Timing in media systems is critical and needed to keep pictures stable and sound glitch free.
The Human Visual system (HVS) describes the interaction of the eye and brain to provide our experience of vision, and a similar interaction between the ear and brain provides hearing.
Common to video and audio is the need to convert digital to analogue signals so we can hear and see them. A television screen is an analogue device that provides images for the eye, and a loudspeaker is an analogue to provide sound for our ears.
Humans are very good at detecting discontinuities in the audio-visual domain. For example, a small noise in the dead of night can easily wake us, or a strange movement in our peripheral vision alerts us to a potential danger. All throw-backs to our caveman days when danger lurked in the shadows as predators would consider us a healthy meal.
Analogue video has embedded timing signals built into it in the form of frame, field and line syncs, and color subcarrier frequencies. Sync information was originally required to keep the electron beam synchronous between the cathode ray tube television and camera.
As we moved to uncompressed digital, the sync information still existed but found other uses. Digitized audio was often embedded in the redundant sync area of the picture to allow audio to be sent on the same cable as the video, a system often used by broadcasters.

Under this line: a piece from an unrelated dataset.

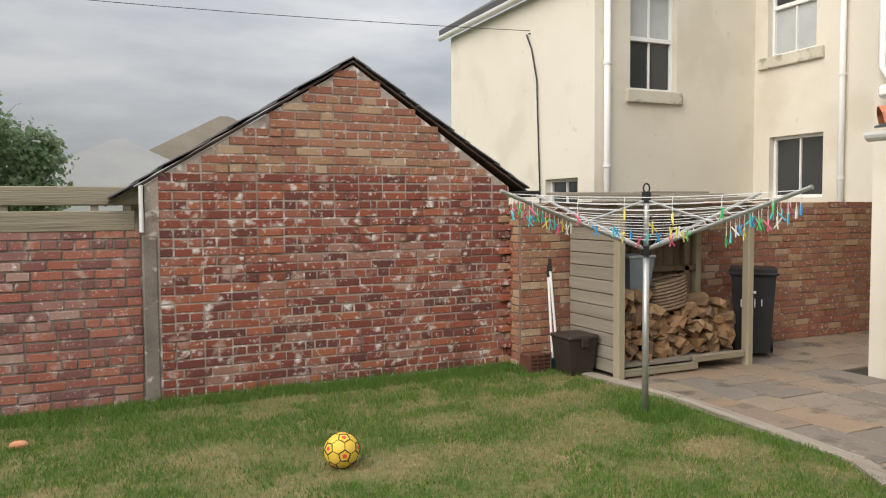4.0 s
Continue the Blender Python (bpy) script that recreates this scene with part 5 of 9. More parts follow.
# wood store
ws = thing("wood_store", (5.8, 6.15, 0), "weathered timber log store with sloping roof", "log store")
rng_l = random.Random(5)
for r in range(13):
    bm = bmesh.new()
    z = 0.05 + r * 0.126
    box(bm, (4.965 + rng_l.uniform(-0.004, 0.006), 5.75, z), (5.0, 6.5, z + 0.119), 0.005)
    part("side_board", bm, M_TIMBER_GREY, ws)
for k in range(11):
    bm = bmesh.new()
    x = 5.0 + k * 0.147
    box(bm, (x, 6.48, 0.05), (x + 0.140, 6.505 + rng_l.uniform(0, 0.012), 1.66), 0.004)
    part("back_board", bm, M_TIMBER_BROWN, ws)
for x, y, z in ((4.99, 5.72, 1.66), (6.62, 5.72, 1.66), (6.62, 6.46, 1.74)):
    bm = bmesh.new()
    box(bm, (x - 0.04, y - 0.045, -0.012), (x + 0.04, y + 0.045, z), 0.01)
    part("corner_post", bm, M_TIMBER_Z, ws)
bm = bmesh.new()
box(bm, (5.03, 5.70, 1.55), (6.58, 5.725, 1.655), 0.006)
part("fascia_board", bm, M_TIMBER_COPE, ws)
for k in range(5):
    for h in range(2):
        bm = bmesh.new()
        y = 5.55 + k * 0.21
        xa, xb = ((4.74, 5.86), (5.865, 6.74))[h]
        zz = 1.665 + 0.024 * k + 0.01 * h + rng_l.uniform(0, 0.008)
        box(bm, (xa + rng_l.uniform(-0.03, 0.03) * (1 - h), y, zz), (xb + rng_l.uniform(-0.03, 0.03) * h, y + 0.225, zz + 0.022), 0.004)
        part("roof_board", bm, M_TIMBER_GREY, ws)
for xa, xb, z in ((5.04, 5.95, 0.02), (5.90, 6.57, 0.085)):
    bm = bmesh.new()
    box(bm, (xa, 5.70, z), (xb, 5.74, z + 0.07), 0.006)
    part("floor_rail", bm, M_TIMBER_COPE, ws)
bm = bmesh.new()
box(bm, (5.05, 5.76, 0.10), (6.57, 6.46, 0.13))
part("floor_board", bm, M_TIMBER_GREY, ws)
for lo, hi in (((5.05, 6.40, 0.93), (6.57, 6.475, 0.99)), ((5.05, 6.42, 1.22), (6.0, 6.47, 1.27)), ((5.95, 6.42, 0.99), (6.02, 6.475, 1.55)), ((6.40, 6.40, 0.30), (6.47, 6.475, 1.55))):
    bm = bmesh.new()
    box(bm, lo, hi, 0.006)
    part("inner_rail", bm, M_TIMBER_BROWN, ws)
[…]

Only when we moved to compressed digital feeds did synchronizing information become fully optimized. There had to be some synchronization information, but the amount of data dedicated to it was significantly reduced.
Pre-IP systems used dedicated cables with guaranteed bandwidth, so timing and latency wasn’t an issue. However, when broadcasting moved to IP new challenges started to occur.

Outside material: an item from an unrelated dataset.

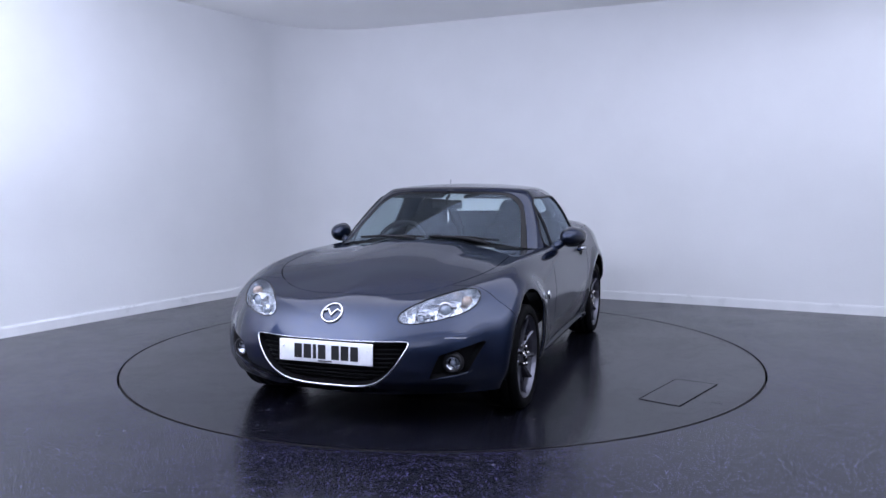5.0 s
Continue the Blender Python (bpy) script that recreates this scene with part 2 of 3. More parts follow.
def room():
    w = hard_edges(obj("wall_studio", extrude_line(wall_line(0), wall_line(-0.15), 0, CEILING), WALL))
    tagged(w, "white painted studio wall with a rounded corner", "wall", kind="structure")
    skirt = hard_edges(obj("baseboard", join(extrude_line(wall_line(0.016), wall_line(0.0005), 0, 0.078),
                                             extrude_line(wall_line(0.010), wall_line(0.0005), 0.078, 0.09)), TRIM))
    tagged(skirt, "white gloss painted baseboard along the studio wall", "baseboard", kind="structure")
    # unseen walls that close the room, grey so the car mirrors less light
    for name, a, b in (("wall_left", CORNER + LEFT_WAY * 6.6, L_END), ("wall_near", L_END, FAR), ("wall_side", FAR, R_END)):
        d = (b - a).normalized()
        out = Vector((d.y, -d.x, 0)) * 0.15
        tagged(obj(name, extrude_line([a, b], [a + out, b + out], 0, CEILING), GREY, False), "unseen plain studio wall, grey to darken reflections", "wall", kind="structure")
    out = [L_END, CORNER - LEFT_WAY * 0.2 - RIGHT_WAY * 0.2, R_END, FAR]
    bm = raw([(p.x, p.y, CEILING) for p in out] + [(p.x, p.y, CEILING + 0.15) for p in out],
             [(0, 1, 2, 3), (7, 6, 5, 4), (0, 4, 5, 1), (1, 5, 6, 2), (2, 6, 7, 3), (3, 7, 4, 0)])
    tagged(obj("ceiling", bm, CEILING_PAINT, False), "plain white painted ceiling", "ceiling", kind="structure")
    # floor with a round hole for the turntable
    n, R = 128, 2.2525
    verts, faces = [], []
    for k in range(n):
        a = 2 * math.pi * k / n
        c, s = math.cos(a), math.sin(a)
        verts += [(R * c, R * s, 0), (3.0 * c, 3.0 * s, 0), (30 * c, 30 * s, 0), (R * c, R * s, -0.12)]
    for k in range(n):
        a, b = 4 * k, 4 * ((k + 1) % n)
        faces += [(a, a + 1, b + 1, b), (a + 1, a + 2, b + 2, b + 1), (a + 3, a, b, b + 3)]
    floor = obj("floor", raw(verts, faces), FLOOR, False)
    tagged(floor, "glossy charcoal speckled vinyl floor", "floor", kind="structure")
    pit = obj("turntable_pit", lathe([(0.0, -0.12), (2.32, -0.12)], 64, "Z"), SHADOW, False)
    tagged(pit, "dark pit below the turntable", "floor", kind="structure")


room()


def turntable():
    top = new("turntable")
    tagged(top, "round flush charcoal vinyl covered turntable in the floor", "turntable")
    part("platform", lathe([(0.0, 0.0), (1.2, 0.0), (2.2340, 0.0), (2.2340, -0.10), (0.0, -0.10)], 160, "Z"), TABLE_TOP, top, smooth=False)
    part("edge_trim", lathe([(2.2342, 0.001), (2.2380, 0.001), (2.2380, -0.05), (2.2342, -0.05)], 160, "Z", closed=True), STEEL, top, "thin worn metal edge", smooth=False)
    # a square-cornered access plate let into the platform
    k = [Vector(p) for p in ((0.331, 1.699, 0), (0.391, 1.949, 0), (0.961, 1.759, 0), (0.881, 1.529, 0))]
    mid = sum(k, Vector()) / 4
    hatch = part("access_plate", raw([p.lerp(mid, 0.012) + Vector((0, 0, 0.002)) for p in k], [(3, 2, 1, 0)]), TABLE_TOP, top, "flush rectangular floor access plate", smooth=False)
    for a, b in zip(k, k[1:] + k[:1]):
        side = (b - a).normalized().cross(Vector((0, 0, 1))) * 0.003
        part("joint", raw([p + Vector((0, 0, 0.0025)) for p in (a - side, a + side, b + side, b - side)], [(0, 1, 2, 3)]), SHADOW, top, smooth=False)
    return top


TABLE = turntable()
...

By transferring video and audio over IP we are essentially sending a synchronous system over an asynchronous network. Timing information broadcasters took for granted, is removed and new ways of synchronizing video frames and audio samples had to be found.
Furthermore, the timing relationship between video and audio must be maintained to keep lip-sync, the phenomena where spoken words can be heard before or after the lips move. If lip-sync errors of more than three or four frames of video occur, viewers find it difficult to watch the program.
Real Time Protocol (RTP) was originally used to provide basic synchronization, but this was insufficient and new methods were developed.
The Society of Motion Picture and Television Engineers (SMPTE), who are responsible for creating many broadcast video, audio and metadata specifications, developed the SMPTE 2022 specification. In effect this merely packetized digitized video and audio channels, although it worked, it was inefficient as redundant line, field and frame sync pulses can be better represented in digital systems.
SMPTE-2110 provides true IP packetization for video, audio and metadata. To guarantee timing relationships are maintained, 2110 uses the Precision Time Protocol – IEEE 1588. Each video frame and group of audio samples are given a unique time value derived from the senders’ master clock. Any system receiving IP packets can re-align and synchronize them to provide a time-perfect representation of the original audio or video, thus displaying stable pictures, glitch free audio and error free lip-sync.